Et donc je revois, chemin de mémoire faisant :

les rues parfois étouffantes, parfois glaciales, qui nous éloignaient du centre en longeant de hauts murs d'usines, de couvents, d'hôpital peut-être

le débouché sur de plus petites artères, ou parfois un semblant de quai, un bord de Saône ou une berge du Canal du Centre

l'éloignement progressif pour aboutir à ces espaces aussi vacants que nos esprits, qui n'étaient plus la ville mais pas encore la campagne profonde, avec peut-être quelques constructions

l'un des buts de ces promenades étant Saint-Rémy ou plus loin encore dans la direction de St-Loup-de-Varennes où l'on peut voir aujourd'hui un monument très laid et vraiment monumental à la gloire de Nicéphore Niépce qui a peut-être remplacé celui, plus modeste - une sorte d'obélisque - vers laquelle la surveillante s'arrêtait, nous laissant quelque peu divaguer dans les champs et sentiers environnants

le triporteur surmonté d'un petit dais, garé non loin du monument et dont le propriétaire vendait des "esquimaux" de marque Miko, marchand auquel je demandais toujours le même parfum, dont j'ai oublié le nom : sa couverture en chocolat simple, son intérieur en glace vanille, constituaient en soi un délice mais je n'étais motivée dans mon choix que par la découverte inattendue - mais que j'anticipais - d'une cerise à l'alcool logée en son centre

le temps suspendu pendant lequel, retirée à l'intérieur de moi-même et résumée à une suite de sensations, je suçotais mon esquimau dans l'attente délicieuse de la cerise alcoolisée qui marquait à la fois l'acmé de la dégustation et sa fin, car l'apparition de la cerise désorganisait la glace, dont les parois chocolatées glissaient et dont la crème fondait dans nos mains

le goût de cette glace et la durée de ce moment, étiré dans la mémoire du récit mais sans doute assez bref, car cette confiserie modeste, puisque mon argent de poche d'interne me la permettait, ne devait pas être bien grosse

le goût du kirsch et de la cerise gravés en moi au même titre que l'ennui du jeudi, la solitude, parce que cette année-là je n'étais d'aucun clan, venant d'ailleurs, ni fille d'agriculteur ni enfant de mineur ; un goût associé pour toujours à celui, gris, des chagrins qui nous assaillent à onze ans, peuvent paraître insondables et l'instant d'après sont oubliés parce qu'un micro-événement vient les distraire

celui aussi des angoisses toujours renouvelées : peur d'arriver en retard, peur des professeurs - en particulier la très redoutée Mme Niépce, descendante directe de l'inventeur, comme elle s'empressa de nous l'indiquer dès la rentrée (petite-fille, crois-je me rappeler), et grande distributrice de paires de claques retentissantes car elle n'y allait pas de mains morte, la vieille peau

peur de rater le car du samedi lorsque c'était un samedi où je rentrais chez moi ; peur anticipée des trois kilomètres que je devais parcourir avec ma valise à travers bois à la descente du car, qui s'arrêtait dans une commune voisine, pour rejoindre notre village

peur aussi, qui s'amplifia au fil de l'année, des séances de brimades qui m'attendaient le soir à l'internat, et qui se présentaient généralement sous la forme d'interminables interrogatoires kafkaïens (parce que je n'avais commis nulle faute) menées par de vraies pro qui, je l'espère pour elles, ont pu faire carrière, avec de tels dons, dans la crim'.
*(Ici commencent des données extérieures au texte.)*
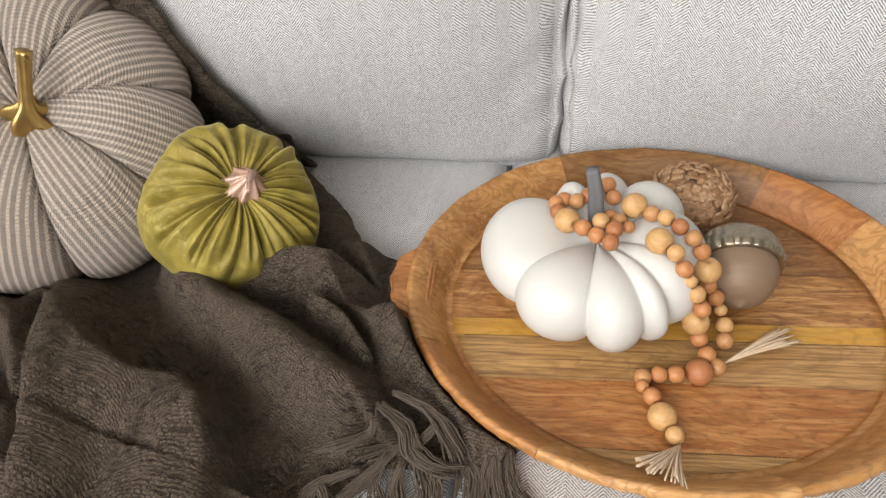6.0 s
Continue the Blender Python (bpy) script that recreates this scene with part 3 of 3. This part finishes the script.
# ---- oval wooden tray ----
TRAY = base("wooden_tray", TC, "oval mango wood tray with scalloped handles on the seat", "tray")
TRAY.rotation_euler.z = TURN_TRAY


def rim_profile():
    """Radial share of the half axis, and height."""
    return ((0.80, 0.0), (0.865, 0.0), (0.905, 0.008), (0.998, 0.046), (0.998, 0.052), (0.985, 0.0555), (0.972, 0.0545), (0.93, 0.046), (0.885, 0.034), (0.862, 0.026), (0.850, 0.0200), (0.84, 0.0195), (0.80, 0.0212))


RIM = rim_profile()
JOINTS = [radians(q) for q in (-158, -120, -75, -30, 25, 54, 112, 172)]


RIM_TONES = ((0.96, 0.88, 0.80), (1.08, 1.02, 1.0), (0.98, 0.96, 0.92), (1.0, 0.90, 0.82), (0.88, 0.70, 0.56), (0.50, 0.42, 0.35), (0.92, 0.82, 0.72), (1.04, 0.96, 0.84))


def rim_piece(a0, a1, seed):
    n = max(8, int((a1 - a0) / radians(1.5)))
    g = radians(0.02)

    def at(u, v):
        a = a0 + g + (a1 - a0 - 2 * g) * u
        k = round(v * (len(RIM) - 1))
        s, z = RIM[k]
        s += (0.004 * noise.noise(Vector((a * 14, k * 0.5, seed))) + 0.009 * noise.noise(Vector((a * 38, k * 0.4, seed))) * (1.0 if -2.6 < a < -0.4 else 0.25)) * (0.3 if k > 8 or k < 2 else 1.0)
        z += 0.0012 * noise.noise(Vector((a * 20, 4, seed))) * (1 if 2 < k < 8 else 0)
        return Vector((TA * s * math.cos(a), TB * s * math.sin(a), z))
    bm = grid_mesh(n, len(RIM) - 1, at)
    bmesh.ops.recalc_face_normals(bm, faces=bm.faces[:])
    return bm


for i, a in enumerate(JOINTS):
    b = JOINTS[i + 1] if i + 1 < len(JOINTS) else JOINTS[0] + 2 * math.pi
    part("rim_segment", rim_piece(a, b, i * 3.7), M_RIM, TRAY).color = (*RIM_TONES[i], 1.0)


def plank(y0, y1, top):
    """A floor board cut to the oval of the tray."""
    bm = bmesh.new()
    n = 40
    q = 0.825

    def half(y):
        return TA * q * math.sqrt(max(0.0004, 1 - (y / (TB * q)) ** 2))
    ys = [y0 + (y1 - y0) * i / 10 for i in range(11)]
    grid = [[bm.verts.new((half(y) * (2 * j / n - 1), y, top)) for j in range(n + 1)] for y in ys]
    low = [[bm.verts.new((half(y) * (2 * j / n - 1), y, 0.004)) for j in (0, n)] for y in ys]
    for r in range(10):
        for j in range(n):
            bm.faces.new((grid[r][j], grid[r][j + 1], grid[r + 1][j + 1], grid[r + 1][j]))
    for r in range(10):
        bm.faces.new((low[r][0], grid[r][0], grid[r + 1][0], low[r + 1][0]))
        bm.faces.new((grid[r][n], low[r][1], low[r + 1][1], grid[r + 1][n]))
    return bm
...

peur de l'arrivée (très probable) des premières règles, moment présenté par d'autres filles comme une calamité (et en effet), et que j'aurais préféré vivre à la maison en présence d'au moins une de mes soeurs

peur de la somnambule (véritable ou fantasmée) du dortoir, qui était réputée passer entre les lits et distribuer des coups de poing à l'aveuglette

peur enfin des résultats scolaires aussi médiocres que je pouvais le craindre, ne comprenant rien à ce qui m'arrivait là : trop de nouveautés, trop d'éloignement, trop de choses auxquelles penser, ne pas penser, trop d'informations...
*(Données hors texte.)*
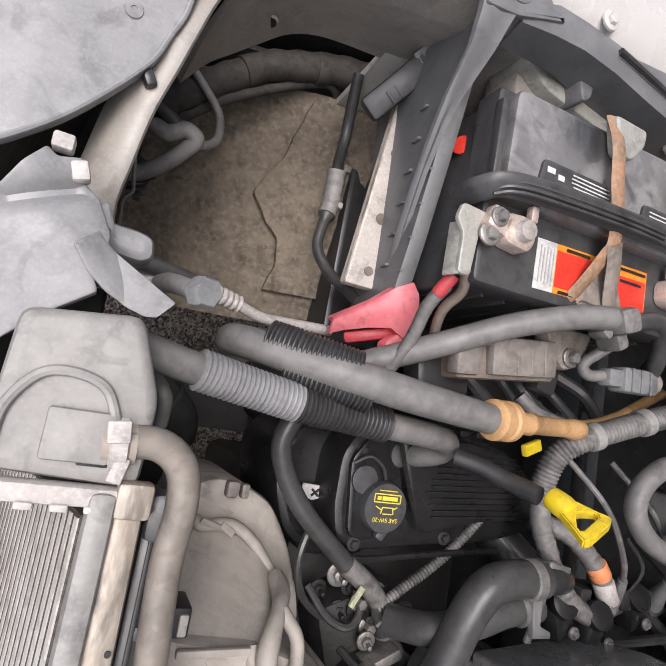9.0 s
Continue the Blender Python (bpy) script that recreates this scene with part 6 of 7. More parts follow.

Voilà une petite partie du monde, miniature et gigantesque, qui se logeait, comme un paysage enfermé au sein d'une bille agate, dans l'onctuosité de l'esquimau Miko et dans la saveur toujours redécouverte, avec son petit plaisir acidulé et un peu brûlant de liqueur, à l'époque parfaitement licite pour les enfants, de cette cerise d'un rouge un peu trop soutenu pour être naturel.